Las cinco torres de la cárcel de Puente Alto, de cuatro pisos cada una, se levantan en medio de la barriada más populosa y una de las más pobres de Santiago de Chile. En esa mole de cemento rodeada de alambres de púas ocurrió el mayor brote de COVID-19 en una cárcel latinoamericana: más de 300 infectados.
Fue imposible frenar el contagio. Tras las rejas, no hay manera de rastrear la huella del coronavirus. “Son todos contactos de todos”, dijo la enfermera del presidio Ximena Graniffo.
En América Latina más de un millón y medio de presos están sin visitas, hacinados, muchos sin agua y con poco jabón para asearse y algunos en cuarentena en celdas de castigo ante un peligroso enemigo invisible. Hasta ahora las autoridades han reportado casi 1.400 contagiados entre convictos y guardias y en torno a una veintena de muertos en distintos países. Perú, aunque no es una de las naciones con mayor población carcelaria, se ha llevado la peor parte: más de 613 casos confirmados y al menos 13 fallecidos.
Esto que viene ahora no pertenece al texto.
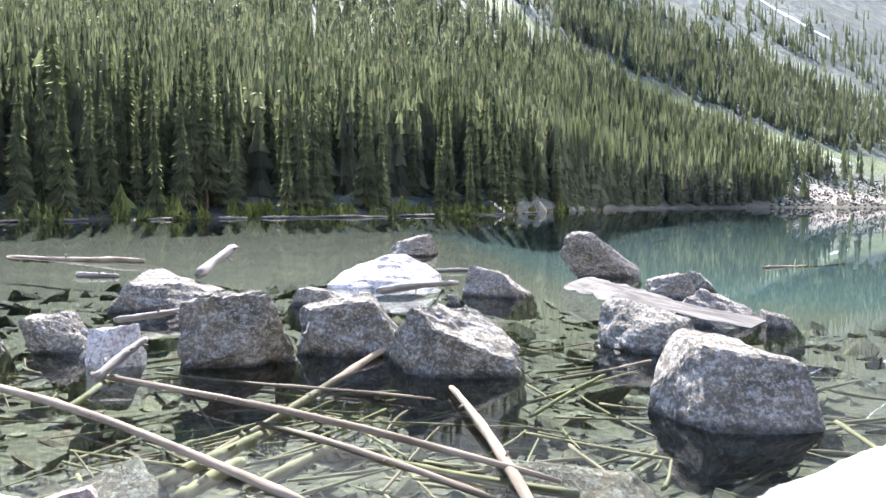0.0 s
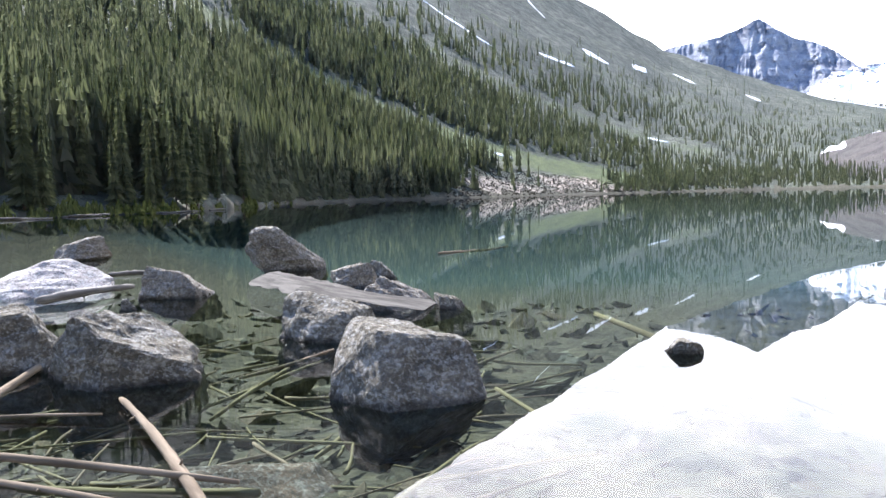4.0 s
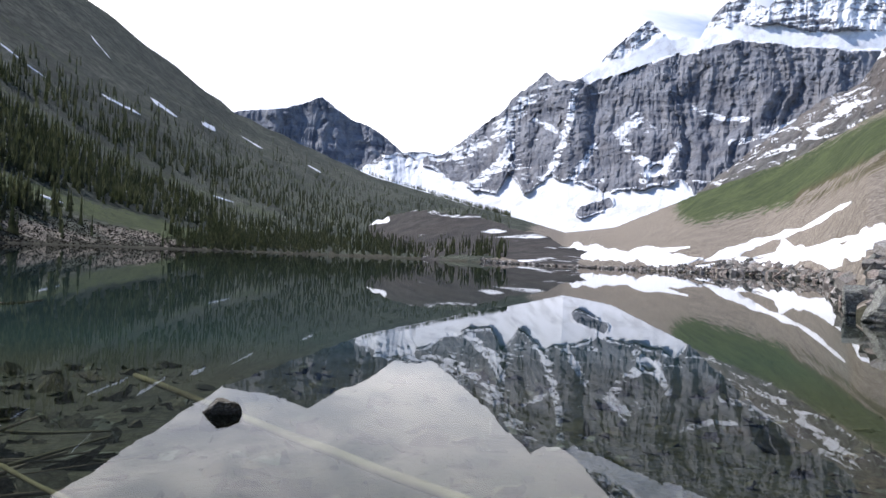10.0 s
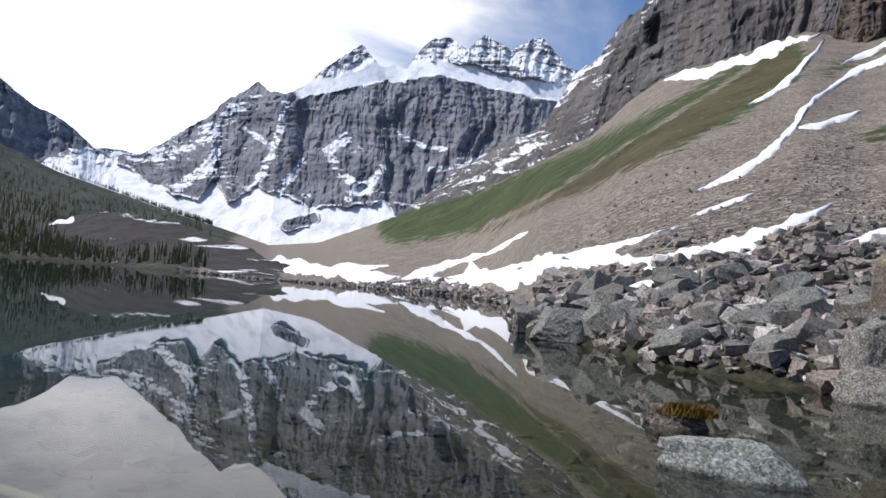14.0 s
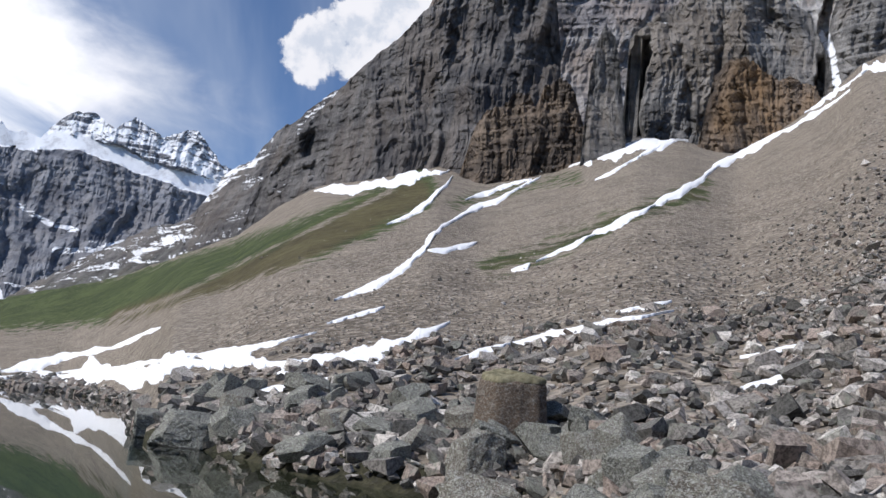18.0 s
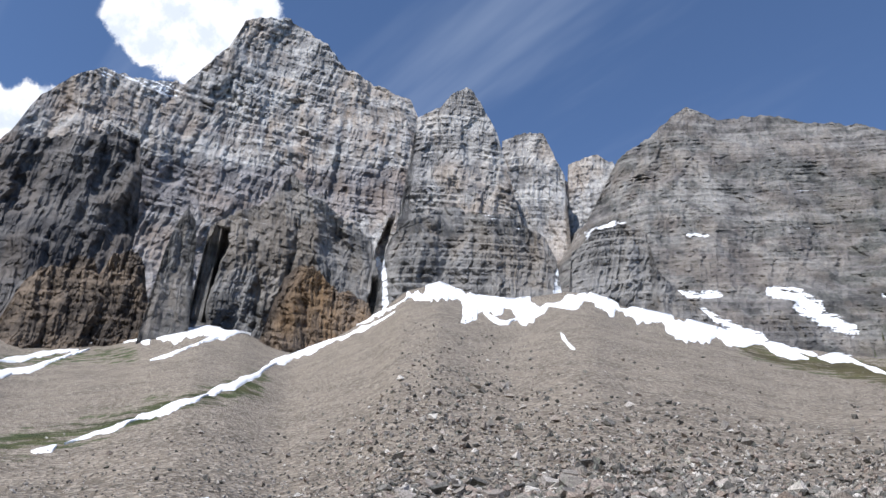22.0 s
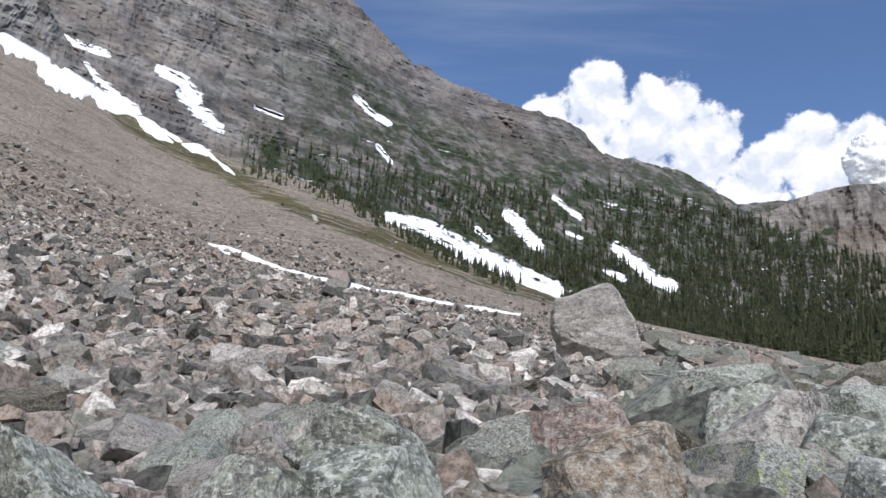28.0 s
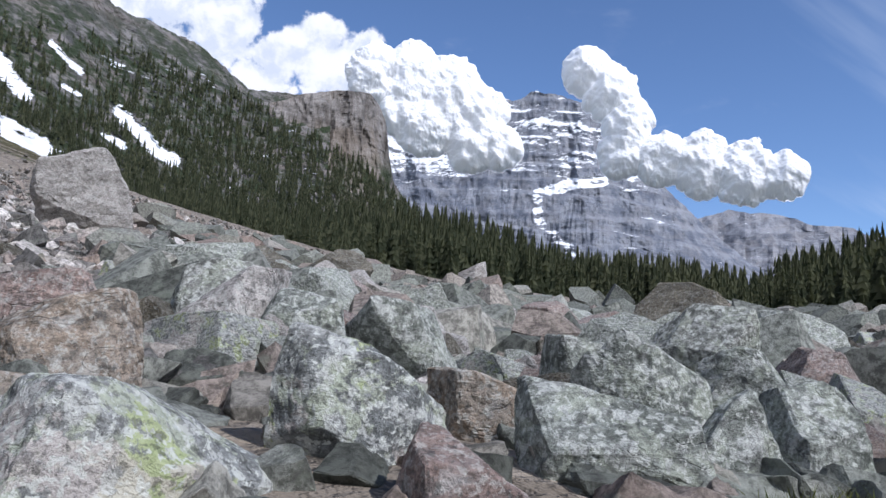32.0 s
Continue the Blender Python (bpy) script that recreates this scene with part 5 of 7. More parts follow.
build_ground()
build_water()
build_mountains()
build_clouds()
build_forest()

# ---- stones ----


def stone_bm(seed, cuts=11, cells=0, rough=0.06, flat=1.0, chip=0.05):
    """An angular block about two metres across: a cube cut by many planes, edges chipped, faces roughened."""
    rng = np.random.default_rng(seed)
    bm = bmesh.new()
    bmesh.ops.create_cube(bm, size=2.0)
    for k in range(cuts):
        n = Vector(rng.normal(0, 1, 3)).normalized()
        n.z *= 0.8
        n.normalize()
        d = rng.uniform(0.68, 0.98)
        cut = bmesh.ops.bisect_plane(bm, geom=bm.verts[:] + bm.edges[:] + bm.faces[:], plane_co=n * d, plane_no=n, clear_outer=True)
        edges = [e for e in cut["geom_cut"] if isinstance(e, bmesh.types.BMEdge)]
        if edges:
            bmesh.ops.edgeloop_fill(bm, edges=edges)
    bmesh.ops.remove_doubles(bm, verts=bm.verts, dist=0.08)
    bmesh.ops.recalc_face_normals(bm, faces=bm.faces)
    if chip:
        bmesh.ops.bevel(bm, geom=bm.edges[:], offset=chip, segments=1, profile=0.6, affect="EDGES", clamp_overlap=True)
    bmesh.ops.triangulate(bm, faces=bm.faces)
    if cells:
        for k in range(cells):
            long = [e for e in bm.edges if e.calc_length() > 0.62 / (k + 1)]
            bmesh.ops.subdivide_edges(bm, edges=long, cuts=1)
            bmesh.ops.triangulate(bm, faces=bm.faces)
        off = Vector((seed * 3.7, seed * 1.3, 0))
        for v in bm.verts:
            p = v.co * 1.7 + off
            q = Vector((v.co.x * 0.8, v.co.y * 0.8, 0.35 * v.co.x + v.co.z * 3.4)) + off
            v.co += v.co.normalized() * rough * (noise.fractal(p * 1.3, 0.6, 2.1, 6) + 1.2 * (0.4 - abs(noise.noise(q))) + 0.6 * (0.3 - abs(noise.noise(q * 2.3))))
    for v in bm.verts:
        v.co.z *= flat
    return bm


def mesh_of(name, bm, *materials, smooth_faces=False):
    me = bpy.data.meshes.new(name)
    bm.to_mesh(me)
    bm.free()
    for m in materials:
        me.materials.append(m)
    if smooth_faces:
        me.polygons.foreach_set("use_smooth", np.full(len(me.polygons), True))
    return me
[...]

Pero también es cierto que el número de pruebas realizadas en cada país es muy distinto. Cuando República Dominicana evaluó a los reclusos en la prisión de La Victoria, que ha estado produciendo máscaras faciales protectoras para el público, las autoridades informaron que 239 resultaron positivos. En al menos otras cinco prisiones dominicanas también se han detectado contagiados.
Tal vez la prueba más completa parece estar teniendo lugar en Puerto Rico, donde el Departamento de Correcciones evaluará a los casi 9.000 reclusos detenidos en todo el territorio estadounidense, así como a 6.000 empleados, incluidos los guardias de la prisión.